Please think twice before giving away custody of your crypto assets
The CEO of DEFX, Darshan Bathija, previously founded Bank of Hodlers and Vauld (DeFi Payments Pte), both of which collapsed, leaving 150,000 creditors waiting over 2.5 years for the recovery of their assets. Despite this, clever maneuvering during the restructuring, with the involvement of Kroll, allowed Bathija to emerge relatively unscathed.
I am writing this review to warn prospective DEFX customers about the risks of entrusting assets to this platform. DEFX takes custody of your assets for trading and in liquidity pools—a structure similar to Vauld’s. Bathija’s track record raises significant concerns about the security of customer funds under his control.
In 2022, as the crypto market crashed, Vauld reportedly had sufficient reserves to meet creditor obligations.
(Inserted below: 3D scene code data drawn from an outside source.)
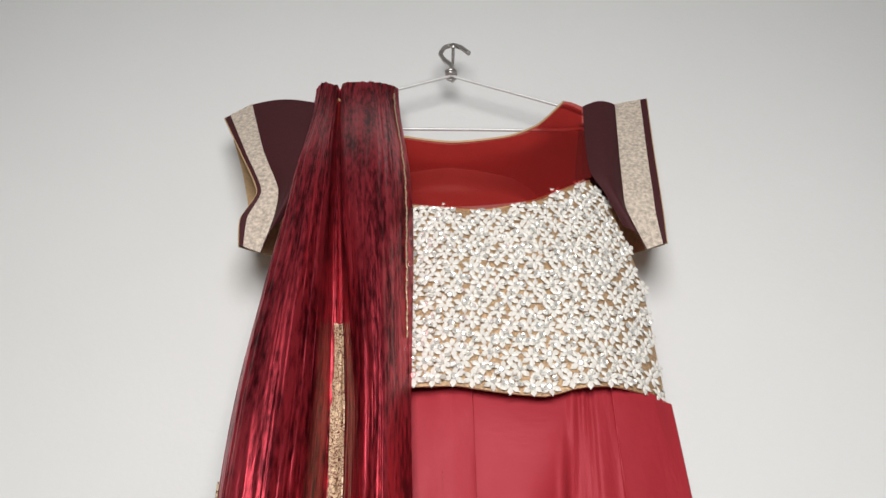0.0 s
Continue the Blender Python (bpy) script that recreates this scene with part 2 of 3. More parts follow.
def soft_noise(u, v):
    """Smooth value noise of two coordinates, -1 to 1."""
    u, v = np.asarray(u, float), np.asarray(v, float)
    i, j = np.floor(u).astype(int), np.floor(v).astype(int)
    a, b = u - i, v - j
    a, b = a * a * (3 - 2 * a), b * b * (3 - 2 * b)
    g = lambda p, q: TABLE[(i + p) % 256, (j + q) % 256]  # noqa: E731
    return 2 * ((g(0, 0) * (1 - a) + g(1, 0) * a) * (1 - b) + (g(0, 1) * (1 - a) + g(1, 1) * a) * b) - 1


def spline(keys, at):
    """Catmull-Rom through equally spaced keys (the first axis), at fractional places."""
    keys, at = np.asarray(keys, float), np.asarray(at, float)
    n = len(keys)
    i = np.clip(np.floor(at).astype(int), 0, n - 2)
    f = (at - i).reshape(at.shape + (1,) * (keys.ndim - 1))
    p0, p1, p2, p3 = (keys[np.clip(i + k, 0, n - 1)] for k in (-1, 0, 1, 2))
    m1, m2 = 0.35 * (p2 - p0), 0.35 * (p3 - p1)
    return (2 * f**3 - 3 * f**2 + 1) * p1 + (f**3 - 2 * f**2 + f) * m1 + (3 * f**2 - 2 * f**3) * p2 + (f**3 - f**2) * m2


class Cloth:
    """A hanging sheet: place(u, h) gives points for the fraction u across the folds and the height h."""

    def __init__(self, place, u_end, h_ref):
        self.place, self.u_end = place, u_end
        u = np.linspace(0, u_end, 1500)
        p = place(u, np.full_like(u, h_ref))
        self.us, self.arc = u, np.r_[0, np.cumsum(np.linalg.norm(np.diff(p, axis=0), axis=1))]
        self.length = self.arc[-1]

    def u_at(self, a):
        return np.interp(a, self.arc, self.us)

    def a_at(self, u):
        return np.interp(u, self.us, self.arc)

    def at(self, a, h, off=0.0):
        """The point at arc length a and height h, off metres in front of the cloth, and the cloth's normal there."""
        a, h = np.broadcast_arrays(np.asarray(a, float), np.asarray(h, float))
        p = self.place(self.u_at(a), h)
        e = 0.0012
        du = self.place(self.u_at(a + e), h) - self.place(self.u_at(a - e), h)
        dh = self.place(self.u_at(a), h + e) - self.place(self.u_at(a), h - e)
        n = np.cross(du, dh)
        n /= np.linalg.norm(n, axis=-1, keepdims=True) + 1e-12
        return p + n * np.asarray(off, float)[..., None], n

    def strip(self, name, a0, a1, low, high, off, material, parent, label="", step=0.003, rows=2, thick=0.0012, rough_edge=0.0):
        """A band of cloth from arc a0 to a1 between two heights (numbers or functions of the arc)."""
        a = np.linspace(a0, a1, max(3, int((a1 - a0) / step)))
        lo = low(a) if callable(low) else np.full_like(a, low)
        hi = high(a) if callable(high) else np.full_like(a, high)
        if rough_edge:
            lo = lo + rough_edge * soft_noise(a * 400, 3.3)
            hi = hi + rough_edge * soft_noise(a * 400, 9.3)
        w = np.linspace(0, 1, rows)
        A = np.repeat(a[:, None], rows, 1)
        Hh = lo[:, None] * (1 - w) + hi[:, None] * w
        p, _ = self.at(A, Hh, off)
        return mesh_object(name, p.reshape(-1, 3), grid_faces(len(a), rows), material, parent, label,
                           uv=np.stack([A, Hh], -1).reshape(-1, 2), thick=thick)


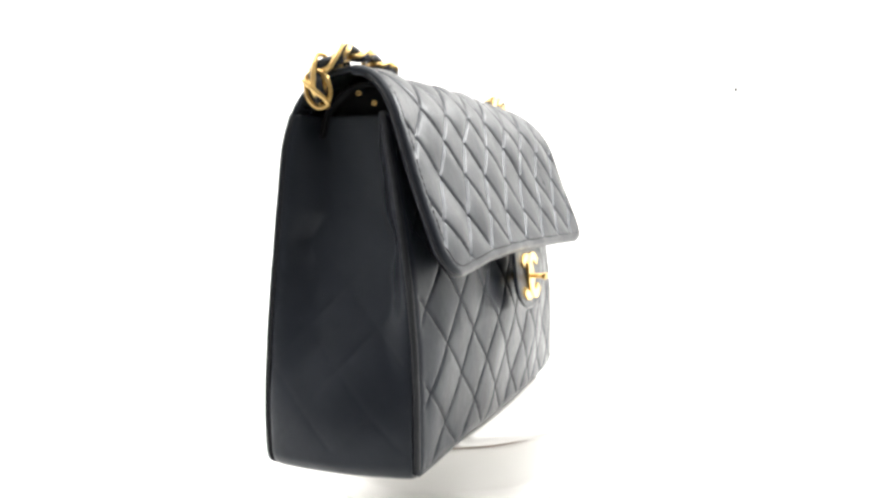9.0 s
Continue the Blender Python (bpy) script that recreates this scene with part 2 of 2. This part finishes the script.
# heights of the rows of stitch crossings: up the back, then down the flap
ROW_S = list(np.interp([2.5, 4.95, 7.4, 9.85, 12.3, 14.75, 17.2, 19.67, 22.0], PROFILE[:TOP_I, 1], ARC_S[:TOP_I]))
ROW_S += list(np.interp([-21.8, -19.95, -17.7, -15.1, -12.75], -PROFILE[TOP_I:, 1], ARC_S[TOP_I:]))
ROW_M = [-8, -7, -6, -5, -4, -3, -2, -1, 0, 3, 4, 5, 6, 7]


def row_of(s):
    """The stitch row as a running number along the sheet."""
    return np.interp(s, [ROW_S[0] - 2.45] + ROW_S + [ROW_S[-1] + 2.45], [-9] + ROW_M + [8])


def back_y(h):
    k = int(np.argmax(PROFILE[:, 1]))
    return np.interp(h, PROFILE[:k, 1], PROFILE[:k, 0])


def back_lean(x, h):
    """How far the back leans in at one end and dips in the middle of its upper half."""
    c = np.clip((x - 1.6) / 17.2, -1, 1)
    lean = 0.75 * fade(h, 17.0) * (1 - fade(h - 19.8, 3.8))
    dip = 0.42 * fade(h - 11.0, 9.0) * (1 - fade(h - 20.3, 3.3))
    return lean * np.maximum(0, -c) ** 1.5 + dip * (1 - c ** 2)


def long_sheet(s0, s1, nu, nv):
    s = np.linspace(s0, s1, nv)
    y, h = np.interp(s, ARC_S, PROFILE[:, 0]), np.interp(s, ARC_S, PROFILE[:, 1])
    flap_part = s > TOP_S
    xl, xr = left_edge(h), right_edge(h)
    # the flap widens towards its hem
    f = np.clip((s - TOP_S - 2) / (ARC - TOP_S - 2), 0, 1)
    xl = np.where(flap_part, np.interp(f, [0, 0.25, 0.6, 0.85, 1], [-15.4, -15.5, -15.6, -15.7, -15.7]), xl)
    xr = np.where(flap_part, np.interp(f, [0, 0.25, 0.6, 0.85, 1], [19.0, 19.3, 19.4, 19.45, 19.4]), xr)
    # rounded corners: at the bag's foot and at the flap's hem
    inset = np.zeros(nv)
    d0, d1 = s, ARC - s
    inset += np.where(d0 < 0.9, 0.9 - np.sqrt(np.maximum(0, 0.81 - (0.9 - np.minimum(d0, 0.9)) ** 2)), 0)
    inset += np.where(d1 < 2.4, 2.4 - np.sqrt(np.maximum(0, 5.76 - (2.4 - np.minimum(d1, 2.4)) ** 2)), 0)
    xl, xr = xl + inset, xr - inset
    u = np.linspace(0, 1, nu)
    X = xl[:, None] + (xr - xl)[:, None] * u[None, :]
    c = (2 * u - 1)[None, :]
    top = np.exp(-((s - TOP_S) / 5.0) ** 2)[:, None]
    Y = y[:, None] + np.where(flap_part, 0.0, 0.1)[:, None] * c ** 4 * (1 - top) + 0 * X
    Y = Y + 0.75 * fade(s - TOP_S - 1.0, 5.0)[:, None] * np.maximum(0, -c) ** 1.3
    Y = Y + np.where(flap_part[:, None], 0.0, back_lean(X, h[:, None]))
    H = h[:, None] - np.where(c > 0, 0.2, 0.42) * top * c ** 6 + 0.05 * np.sin(X * 0.35 + 0.6) * top + 0 * X
    # the hem arches a little, lowest at the corners
    H = H + (np.clip((s - TOP_S) / (ARC - TOP_S), 0, 1) ** 3)[:, None] * (0.5 - 0.5 * np.maximum(0, c) ** 2)
    P = np.stack([X, Y, H], -1)
    n = normals(P)
    side = np.minimum(X - xl[:, None], xr[:, None] - X)
    end = np.minimum(np.where(s0 == 0, s, 99), np.where(s1 == ARC, ARC - s, 99))[:, None]
    q = quilt(X, row_of(s)[:, None] * HALF_V + 0 * X, 4.0, 0.0, HALF_X, HALF_V, PUFF * (0.95 if s1 == ARC else 0.9), 0.4)
    q = q * fade(side - 0.25, 0.7) * fade(end - 0.35, 0.7)
    edge = np.minimum(side, end)
    rim_depth = 0.26 if s1 == ARC else 0.3
    rnd = -rim_depth * (1 - np.sqrt(np.clip(1 - (1 - np.clip(edge / 0.6, 0, 1)) ** 2, 0, 1)))
    swell = 0.05 * np.sin(X * 0.8 + s[:, None] * 0.5) + 0.04 * np.sin(X * 0.31 - s[:, None] * 0.9 + 1)
    scuff = -0.03 * np.exp(-((edge - 0.55) / 0.1) ** 2) if s1 == ARC else 0
    if s1 == ARC:   # two small pressed marks on the flap
        for dx, dh, depth in ((-9.1, 18.75, 0.06), (-9.0, 17.3, 0.08), (-8.75, 17.9, 0.03)):
            scuff = scuff - depth * np.exp(-((X - dx) / 0.2) ** 2 - ((H - dh) / 0.28) ** 2)
    flat = P - n * (0.62 + 0 * edge)[..., None]
    P = P + n * (q + rnd + swell * fade(edge, 2) + scuff)[..., None]
    return P, flat, X, row_of(s)[:, None] * HALF_V + 0 * X, edge - 0.6


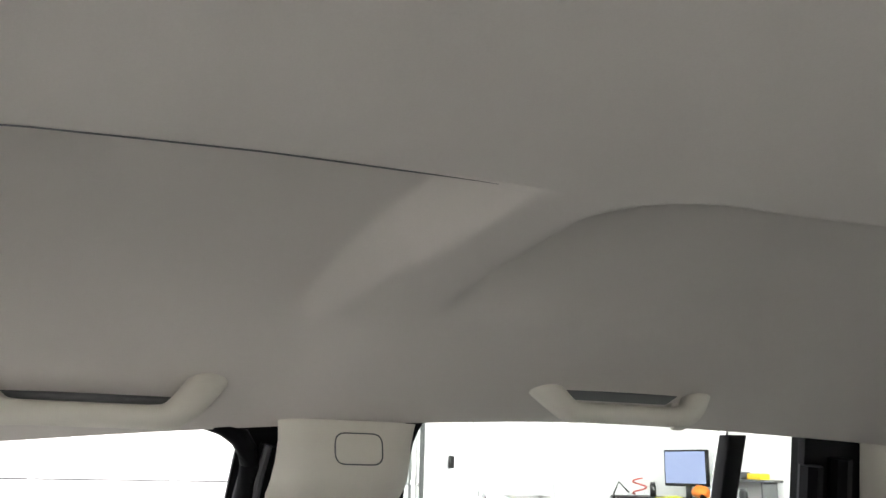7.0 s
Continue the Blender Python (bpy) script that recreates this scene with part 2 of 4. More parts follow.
M_YELLOW = material("yellow_label_ink", (0.80, 0.56, 0.015), 0.45, grain=500, grain_bump=0.02, stain=20, vary=0.04)
M_INK = material("black_ink", (0.02, 0.02, 0.022), 0.5, grain=500, grain_bump=0.0)
M_GREYINK = material("grey_ink", (0.28, 0.28, 0.30), 0.5, grain=500, grain_bump=0.0)
M_TAPE = material("masking_tape", (0.74, 0.63, 0.46), 0.7, grain=500, grain_bump=0.2, stain=40, vary=0.10)
tape_nodes = M_TAPE.node_tree
glow = tape_nodes.nodes.new("ShaderNodeBsdfTranslucent")
glow.inputs[0].default_value = (0.60, 0.53, 0.42, 1)
both = tape_nodes.nodes.new("ShaderNodeMixShader")
both.inputs[0].default_value = 0.28
tape_nodes.links.new(tape_nodes.nodes["Principled BSDF"].outputs[0], both.inputs[1])
tape_nodes.links.new(glow.outputs[0], both.inputs[2])
tape_nodes.links.new(both.outputs[0], tape_nodes.nodes["Material Output"].inputs[0])
M_PENCIL = material("marker_stroke", (0.27, 0.21, 0.14), 0.7, grain=500, grain_bump=0.0)
M_BELT = material("black_webbing", (0.050, 0.051, 0.056), 0.55, grain=1200, grain_bump=0.3, stain=9, vary=0.15, sheen=0.1, spec=0.3)
M_RED = material("red_plastic", (0.6, 0.05, 0.02), 0.4, grain=300, grain_bump=0.0)
M_ORANGE = material("orange_plastic", (0.75, 0.2, 0.02), 0.5, grain=200)
M_BLUE = material("blue_label", (0.03, 0.16, 0.5), 0.5, grain=200)
M_LIME = material("lime_cloth", (0.7, 0.72, 0.05), 0.8, grain=200)
M_SAND = material("beige_cloth", (0.55, 0.48, 0.36), 0.9, grain=60, grain_bump=0.6, grain_dist=0.01)
M_PAINT = material("grey_car_paint", (0.10, 0.105, 0.11), 0.25, 0.4, grain=900, grain_bump=0.02, stain=2, vary=0.05, coat=0.8)
M_SCREEN = bpy.data.materials.new("lit_screen")
M_SCREEN.use_nodes = True
M_SCREEN.node_tree.nodes["Principled BSDF"].inputs["Base Color"].default_value = (0.02, 0.02, 0.03, 1)
M_SCREEN.node_tree.nodes["Principled BSDF"].inputs["Emission Color"].default_value = (0.22, 0.27, 0.42, 1)
M_SCREEN.node_tree.nodes["Principled BSDF"].inputs["Emission Strength"].default_value = 0.9


# ---- the workshop around the car ----
def plate(x0, x1, y0, y1, z0, z1, bevel=0.0):
    return boxed((x1 - x0, y1 - y0, z1 - z0), pose((x0 + x1) / 2, (y0 + y1) / 2, (z0 + z1) / 2), bevel)


solo("floor", plate(-7.2, 9.2, -6.0, 8.2, -0.2, 0.0), M_FLOOR, "grey painted concrete workshop floor", "floor", "structure")
solo("ceiling", plate(-7.2, 9.2, -6.0, 8.2, 4.5, 4.6), M_WALL, "white workshop ceiling", "ceiling", "structure")
solo("wall_south", plate(-7.2, 9.2, -5.4, -5.2, 0.0, 4.5), M_WALL, "white painted wall behind the work shelf", "wall", "structure")
solo("wall_north", plate(-7.2, 9.2, 7.0, 7.2, 0.0, 4.5), M_WALL, "white painted wall in front of the car", "wall", "structure")
# The west wall is unseen; set near the car to bounce light in.
solo("wall_west", plate(-3.7, -3.5, -5.2, 7.0, 0.0, 4.5), M_WALL, "unseen white wall set close to bounce light", "wall", "structure")
bm = bmesh.new()
for y0, y1, z0, z1 in ((-5.2, -3.05, 0.0, 4.5), (3.35, 7.0, 0.0, 4.5), (-3.05, 3.35, 3.24, 4.5)):
    box(bm, (0.2, y1 - y0, z1 - z0), pose(8.58, (y0 + y1) / 2, (z0 + z1) / 2))
solo("wall_east", bm, M_WALL, "white wall with the garage door opening", "wall", "structure")
solo("baseboard", plate(-7.0, 8.48, -5.2, -5.185, 0.0, 0.11, 0.003), M_BASEBOARD, "dark grey rubber baseboard", "baseboard", "structure")
for sy0, sy1 in ((-5.185, -4.82), (-3.66, -3.36)):
    solo("baseboard", plate(8.465, 8.48, sy0, sy1, 0.0, 0.11, 0.003), M_BASEBOARD, "dark grey rubber baseboard", "baseboard", "structure")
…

However, Bathija secretly withdrew $202 million in customer assets under multiple Non-Disclosure Agreements and lent them to a third party—a move that caused immediate insolvency and, for undisclosed reasons, led to the ongoing arbitration. This decision not only lacked transparency but also inflicted severe financial and emotional distress on creditors, myself included.
In my opinion, such actions demonstrate a troubling pattern of prioritizing personal or company interests over those of creditors and customers. With DEFX offering liquidity pools for crypto deposits, I worry about the fate of customer assets in light of this history.
I urge anyone considering DEFX to carefully weigh the risks of depositing funds under the control of an individual whose previous ventures have left creditors in financial limbo. Protect your assets and think twice before trusting this platform.